IN THEIR zeal to kill off the federally funded scholarship program for poor D.C. students, opponents have peddled the fiction that Congress foisted the program on an unwilling city. In fact, the program was backed enthusiastically by then-Mayor Anthony A. Williams (D) and a key D.C. Council member, and parent demand for scholarships far outstrips supply. So let’s hope that a letter from Mayor Muriel E. Bowser (D) and a majority of the council urging continued funding for the program finally puts the myth to rest and helps allow more students to benefit from the program.
The D.C. Opportunity Scholarship Program, which provides needy students with vouchers to attend private schools of their choice, is up for reauthorization. As has happened before with all-too-depressing frequency since the scholarships were established in 2004, the program is under attack from unions and other opponents. If Congress fails to act, the city will also lose out on millions of dollars that go to its traditional and charter public schools as part of the three-sector federal funding deal.

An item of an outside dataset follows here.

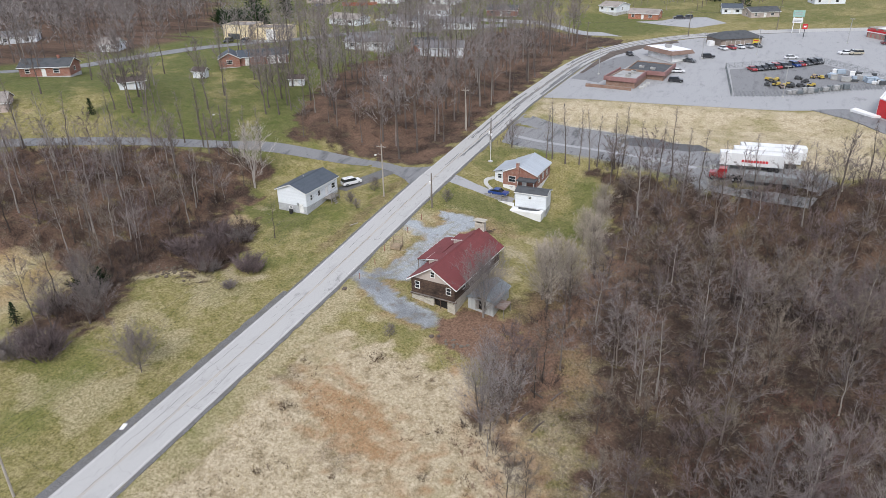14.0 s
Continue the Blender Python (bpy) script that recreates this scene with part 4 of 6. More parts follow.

The very real danger of the District losing $150 million in federal funds over five years apparently finally sunk in with members of the council. Three members who previously had urged that the program be killed joined Ms. Bowser and five other members, including council Chairman Phil Mendelson (D), in a March 7 letter to congressional leaders in support of the Scholarships for Opportunities and Results (SOAR) Act. House Speaker Paul D. Ryan (R-Wis.) in a statement called the support of the mayor and council “an important boost” in the effort to get reauthorization to the president’s desk.
We hope so. Mr. Ryan is right that “when we give more families a choice, more students succeed.” Uncertainty about the future of the program is the alleged reason the Education Department has, for several years, put a hold on funds that would allow additional students into the program. Officials with Serving Our Children, the nonprofit that took over administration of the scholarships in October, told us there are more than 1,900 applicants, with more expected, for just 146 new spots next year. If Congress doesn’t reauthorize the program, funding could dry up, with no new students accepted after the 2016-2017 school year. The scholarships provide a lifeline to low-income and underserved families, giving them the school choice that more affluent families take as a given. And because the program results in more federal money for D.C. public education and not less — another myth advanced by opponents — it’s time for Congress to act.